縄文時代というと土器と土偶で、どっちも第一級のものが揃っているのですが、今回はやはり土器を押したい。

ダイナミックな造形と繊細な模様の土器を見ながら思ったのは、これ実は他の地域にないのではってことでした。自分は多少は海外の国立博物館にも行って、世界のこの辺りの時代の土器も見た気がしますが、土器がこれだけダイナミックに進化している地域はない気がしていました。

そう思っていたところで「世界の旧石器時代の土器」のコーナーが出てきたので「いやまさにこれが見たかった」という感じでビックリしました。こういう試みは今まで東京国立博物館でなかった気がします。

これを見て分かったのは、日本は四大文明の地域からはかなり遅れていた。当時は既に先進地域は金属の加工もできる状態で、このような造形はむしろ青銅器などに行われていたわけです。例えば中国の青銅器の渦巻き模や特異な形は、縄文式土器と似たものを感じます。

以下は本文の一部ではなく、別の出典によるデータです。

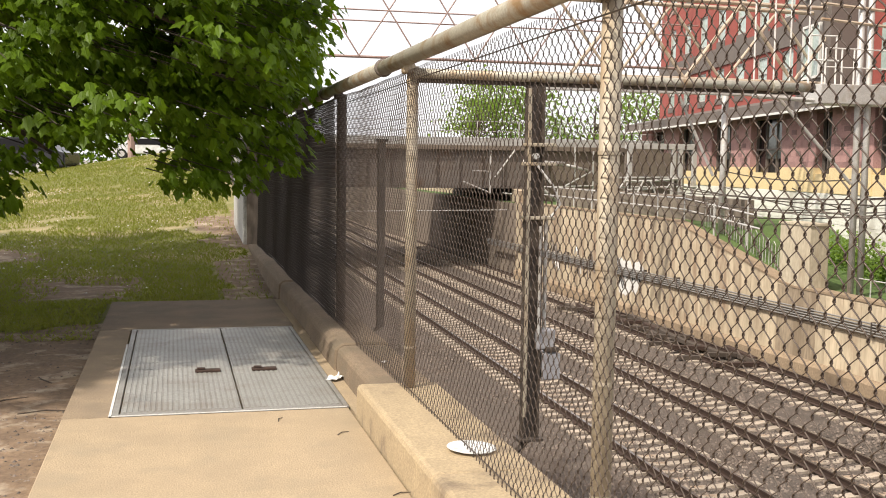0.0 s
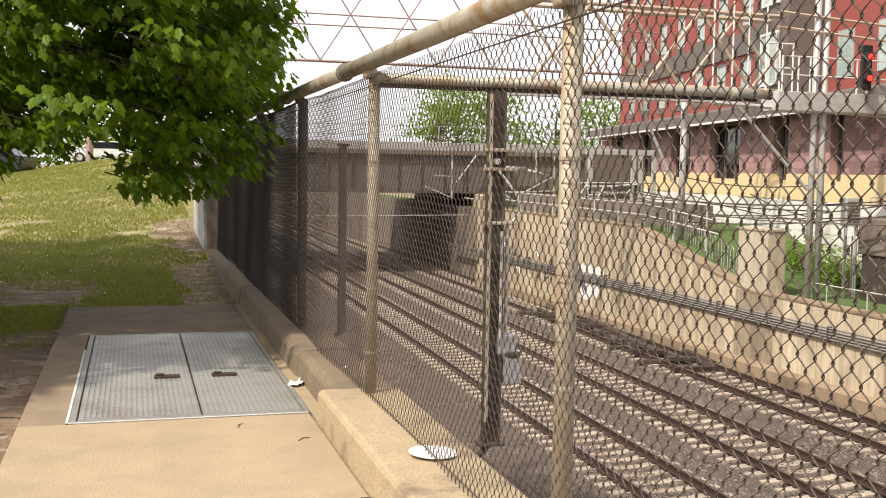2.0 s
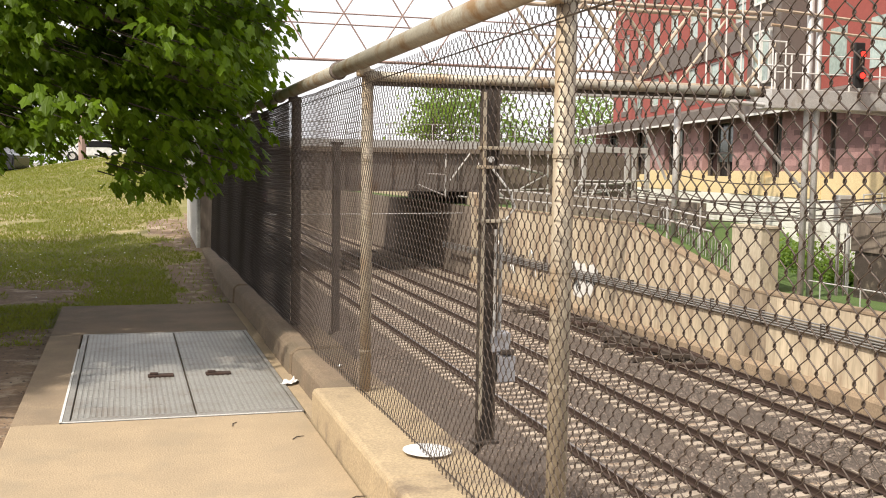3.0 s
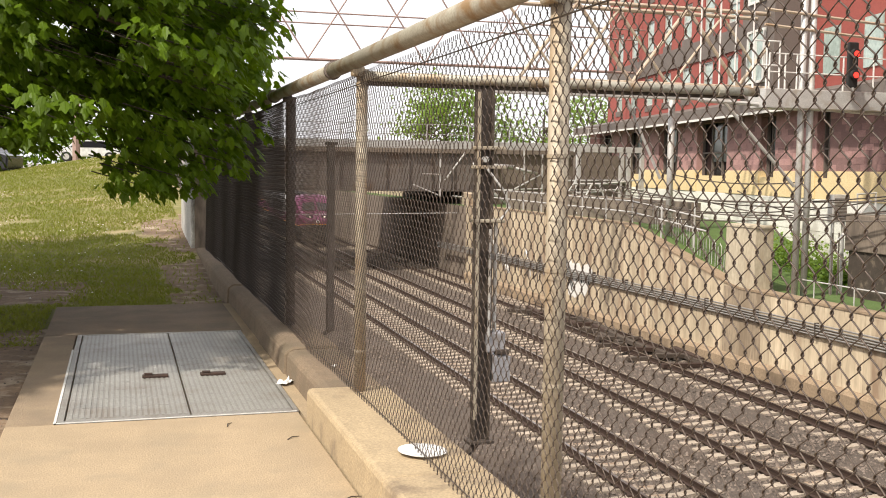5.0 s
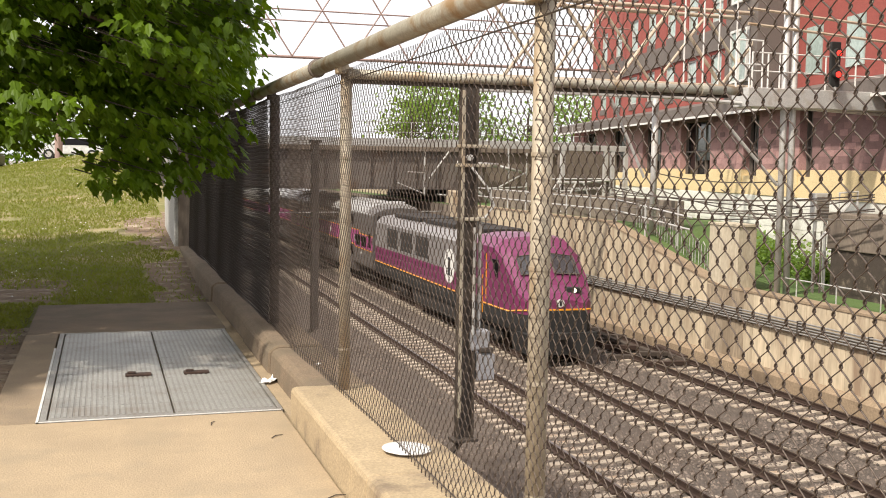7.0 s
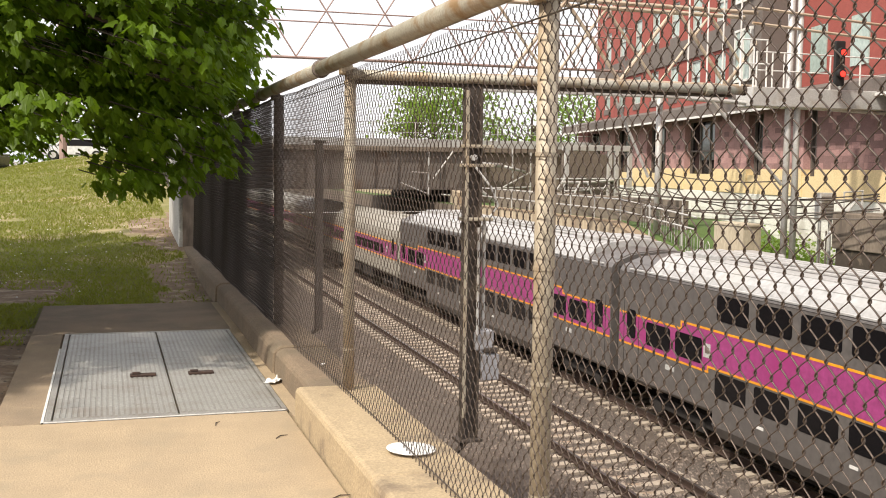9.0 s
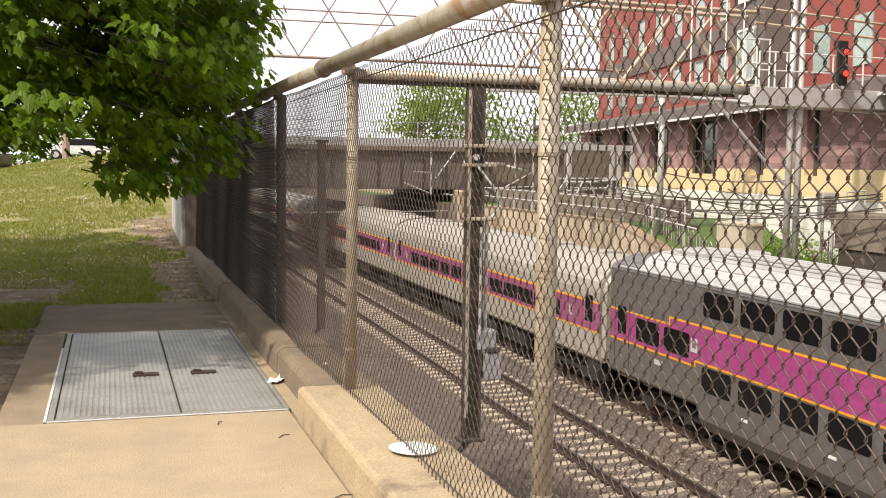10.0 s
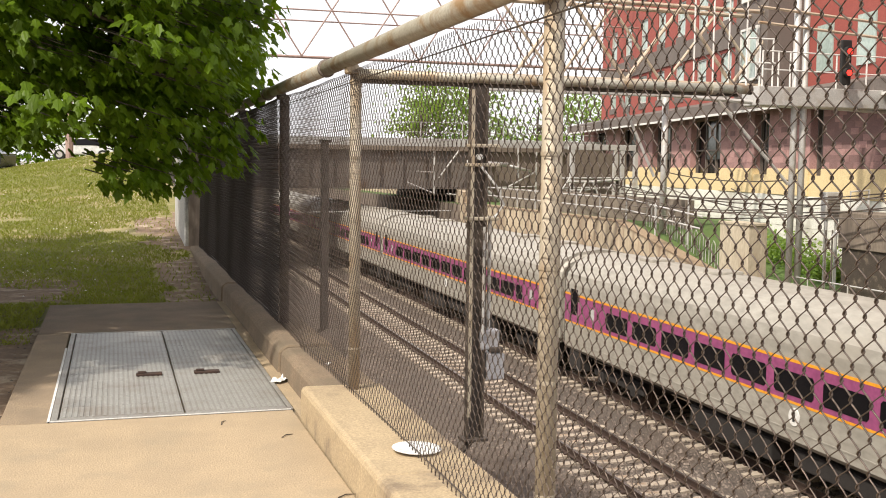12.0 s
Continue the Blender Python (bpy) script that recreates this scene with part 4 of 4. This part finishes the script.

推測ですが、そのような呪術的な形は大陸から伝わったが、金属加工の技術を伝えることはできなかった。そのために日本では土器が世界にも稀にみる特異な形で発展したのではないかと思います。

また、当時先進地域では既に土器そのものはシンプルな形で、土器に絵付けをする技術が完成しており、むしろ絵のほうが発展していた。日本ではその技術がなかったことが、結果として模様や形の面白さを生み出したという点もあると思います。

遅れているからこそ独自の文化が発達するというのは面白いですね。